IV domingo de Cuaresma
El evangelio nos presenta uno de los milagros más importantes de la vida pública de Jesús: la curación de un ciego de nacimiento (Jn, 9, 1-41). Con este milagro, Jesús da sustento a la definición que hace de sí mismo: “Yo soy la luz del mundo”. Jesús es la luz y genera luz.
La intensa interacción que se da entre Jesús, el ciego, los papás, la gente y los fariseos, nos permite entender el profundo significado de este milagro. Lo que está de por medio no es sólo la curación física, sino lo esencial, que es ir mucho más allá: atrevernos a ver desde la mirada de Dios, es decir, ver desde la fe.
Sin la fe, los juicios sobre el mundo, sobre el hombre y sobre el mismo Dios siempre serán limitados, pues no van más allá de los alcances sensibles. En cambio, ver desde la fe significa encontrar algo más profundo. Le dice el Señor a Samuel: “Yo no juzgo como juzga el hombre. El hombre se fija en las apariencias, pero el Señor se fija en los corazones”.
La curación del ciego de nacimiento permitió que muchos entraran al mundo de la interioridad, del amor y de la fe. Que entendieran la presencia divina, mostrada en Jesús. Y el primero en llegar a este nuevo modo de ver la vida es el propio ciego que fue curado, por eso, dice a Jesús: “Creo, Señor. Y postrándose, lo adoró”.

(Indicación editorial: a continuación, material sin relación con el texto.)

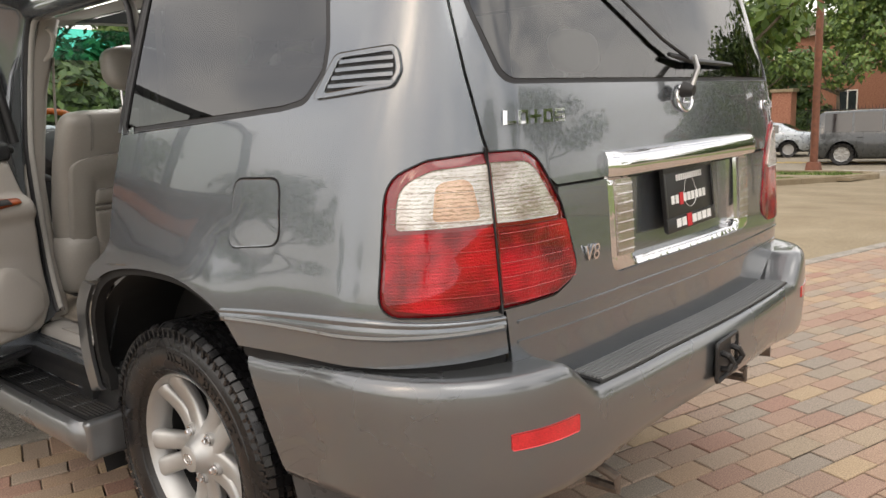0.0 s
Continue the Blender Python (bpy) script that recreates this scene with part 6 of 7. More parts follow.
    bm, _ = patch([rpoly([(hy0 + 0.017, cz - 0.021, 0.005), (hy0 + 0.017, cz + 0.020, 0.006), (hy0 + 0.038, cz + 0.020, 0.006), (hy0 + 0.038, cz - 0.021, 0.005)], 0.01)], lambda y, z, h: trim(y, z, 0.012 + h), 0.02, h=lambda u, v, dd: 0.007 * min(1, dd / 0.005), rim=(0.0025, 0.0025), thick=0.012)
    knob = part("lock_knob", bm, CHROME, d, "chrome lock lever", smooth=60)
    bm, _ = patch([rpoly([(hy0 + 0.022, cz + 0.002, 0.002), (hy0 + 0.022, cz + 0.014, 0.002), (hy0 + 0.034, cz + 0.014, 0.002), (hy0 + 0.034, cz + 0.002, 0.002)], 0.01)], lambda y, z, h: trim(y, z, 0.0198 + h), 0.02, rim=(), thick=0.001)
    part("lock_mark", bm, RED, knob, "red lock mark")
    # wood plate with window switch and ashtray
    bm, _ = patch([S["switch"]], lambda y, z, h: trim(y, z, 0.006 + h), 0.02, h=lambda u, v, dd: 0.005 * math.sqrt(max(0, 1 - (1 - min(1, dd / 0.01)) ** 2)), rim=(0.003,), thick=0.012)
    part("switch_plate", bm, WOOD_RED, d, "red-brown wood switch plate", smooth=80)
    for nm, lo, hi, mt, hh in (("ashtray_lid", S["ash"][0], S["ash"][1], WOOD_RED, 0.012), ("window_switch", S["sw"][0], S["sw"][1], BLACK, 0.0135)):
        lp2 = rpoly([(lo[0], lo[1], 0.003), (lo[0], hi[1], 0.003), (hi[0], hi[1], 0.003), (hi[0], lo[1], 0.003)], 0.02)
        bm, _ = patch([lp2], lambda y, z, h, hh=hh: trim(y, z, hh + h), 0.03, rim=(0.002,), thick=0.004)
        part(nm, bm, mt, d)
    lo, hi = S["ash"]
    part("ash_gap", tube([trim(y, z, 0.0125) for y, z in rpoly([(lo[0] - 0.001, lo[1] - 0.001, 0.004), (lo[0] - 0.001, hi[1] + 0.001, 0.004), (hi[0] + 0.001, hi[1] + 0.001, 0.004), (hi[0] + 0.001, lo[1] - 0.001, 0.004)], 0.02)], 0.0012, 4, closed=True), BLACK, d)
    # lamp, pocket, speaker
    a, b = S["lamp"]
    LAMPG = S["lampmat"]
    bm, _ = patch([rpoly([(a[0], a[1] - 0.010, 0.008), (a[0] + 0.004, a[1] + 0.009, 0.008), (b[0], b[1] + 0.010, 0.008), (b[0] - 0.004, b[1] - 0.008, 0.008)], 0.012)], lambda y, z, h: trim(y, z, 0.002 + h), 0.02, h=lambda u, v, dd: 0.004 * min(1, dd / 0.006), rim=(0.002,), thick=0.006)
    cl_ = part("courtesy_lamp", bm, LAMP_CLEAR, d, "small courtesy lamp", smooth=80)
    part("lamp_rim", tube([trim(y, z, 0.003) for y, z in rpoly([(a[0] - 0.002, a[1] - 0.012, 0.009), (a[0] + 0.003, a[1] + 0.011, 0.009), (b[0] + 0.002, b[1] + 0.012, 0.009), (b[0] - 0.003, b[1] - 0.010, 0.009)], 0.012)], 0.0016, 5, closed=True), CHROME, cl_)
    if LAMPG is not LAMP_CLEAR:
        mx_ = (a[0] * 0.45 + b[0] * 0.55, a[1] * 0.45 + b[1] * 0.55)
        bm, _ = patch([rpoly([(a[0] + 0.004, a[1] - 0.007, 0.006), (a[0] + 0.007, a[1] + 0.006, 0.006), (mx_[0], mx_[1] + 0.007, 0.004), (mx_[0] - 0.004, mx_[1] - 0.006, 0.004)], 0.012)], lambda y, z, h: trim(y, z, 0.0068 + h), 0.02, rim=(), thick=0.0)
        part("bulb_window", bm, LAMPG, cl_, "amber lit part of the lamp")
    if "pocket" in S:
        bm, _ = patch([S["pocket"]], lambda y, z, h: trim(y, z, -0.022 + h), 0.02, h=lambda u, v, dd: -0.012 * sm(0.70, 0.78, v), rim=(), thick=0.0)
        part("pocket", bm, PLASTIC, d, "shallow door pocket")
        part("pocket_lip", tube([trim(y, z, -0.016) for y, z in S["pocket"]], 0.004, 6, closed=True), PLASTIC, d)
    if "speaker" in S:
        bm, _ = patch([S["speaker"]], lambda y, z, h: trim(y, z, 0.006 + h), 0.02, h=lambda u, v, dd: 0.008 * min(1, dd / 0.010), rim=(0.003,), thick=0.012)
        part("speaker_grille", bm, S.get("trim", PLASTIC), d, "pale speaker cover", smooth=80)
    # shell: inner edge skin, seal and outer skin
    bm, _ = patch([S["shell"]], flat(-0.045), 0.04, rim=(0.01,), h=lambda u, v, dd: -0.012 * (1 - min(1, dd / 0.03)) ** 2, thick=0.10)
    part("door_frame", bm, PAINT, d, "grey painted door frame", smooth=60)
    bm, _ = patch([S["skin"]], flat(-0.150), 0.05, rim=(0.008,), thick=0.02)
    part("outer_skin", bm, PAINT, d, smooth=60)
    part("door_seal", tube([T(y, z, -0.046) for y, z in S["seal"]], 0.0105, 8), SEAL, d, "black door seal", smooth=80)
    # window frame and glass
    for ln in S["frames"]:
        part("window_frame", tube([T(y, z, dd) for y, z, dd in ln], 0.022, 8, flat=0.8), BLACK, d, "black window frame", smooth=80)
    g = S["glass"]
    part("window_glass", loft([[T(y, z0 + (z1 - z0) * t, -0.055 - 0.10 * t * (z1 - z0)) for y, z0, z1 in g] for t in (0, 0.5, 1)]), S["glassmat"], d, "door window glass", smooth=80)
    return d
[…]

Qué triste cuando el corazón se cierra en sí mismos y se obstina en no querer reconocer lo que es totalmente evidente, como sucedió con los fariseos. El pecado de los fariseos y de tantos más en el mundo, escribe San José María Escrivá, “no consiste en no ver en Cristo a Dios… sino en no tolerar que Jesús, que es la luz, les abra los ojos” (Es Cristo que pasa, n. 71). Para entender la vida, la referencia no podemos ser nosotros mismos.
Desde la autorreferencialidad, siempre terminaremos entendiendo mal la vida, a las personas y al mismo Dios. Por eso, echan fuera de la sinagoga al que fue curado, y le dicen: “Tú eres puro pecado desde que naciste”.
Frente a la contundencia con que Jesús manifiesta la salvación, nos quedan dos opciones: o, definitivamente, le permitimos que nos abra al entendimiento de la fe para conocer a Dios tal cual es o, simplemente, seguimos empeñados en encerrar a Dios en nuestras pequeñas fórmulas y engañándonos pensando que la medida de Dios debe ser de acuerdo a nuestro pobre modo de ver las cosas. Por eso, el mismo Jesús dice: “Yo he venido a este mundo para que se definan los campos: para que los ciegos vean, y los que ven queden ciegos” (Jn. 9, 39).
Hoy recordamos, con profunda devoción al Sr. San José. Podemos ver en él un ejemplo más que claro de esa disposición del corazón para entender desde Dios. No entendía lo que sucedía con María, su esposa, pero se mantuvo abierto para comprender.
Vemos en él la humildad que le permite adoptar los caminos de Dios, como el mismo Dios los marca y no como el corazón humano, a veces, quiere aferrarse.
No nos empeñemos en querer ver según nosotros, pues nuestro alcance siempre será limitado. Mejor pidamos al Señor que nos conceda la fe sencilla como la de San José y como la del ciego de nacimiento quien, como dice San Agustín: “Lavada finalmente la faz del corazón y purificada la conciencia, reconoce a Jesús, no sólo como hijo de hombre, sino Hijo de Dios” (Comentario al Evangelio de San Juan, 44, 15).
San José, tú que eres grande porque escuchaste a Dios, ruega por nosotros.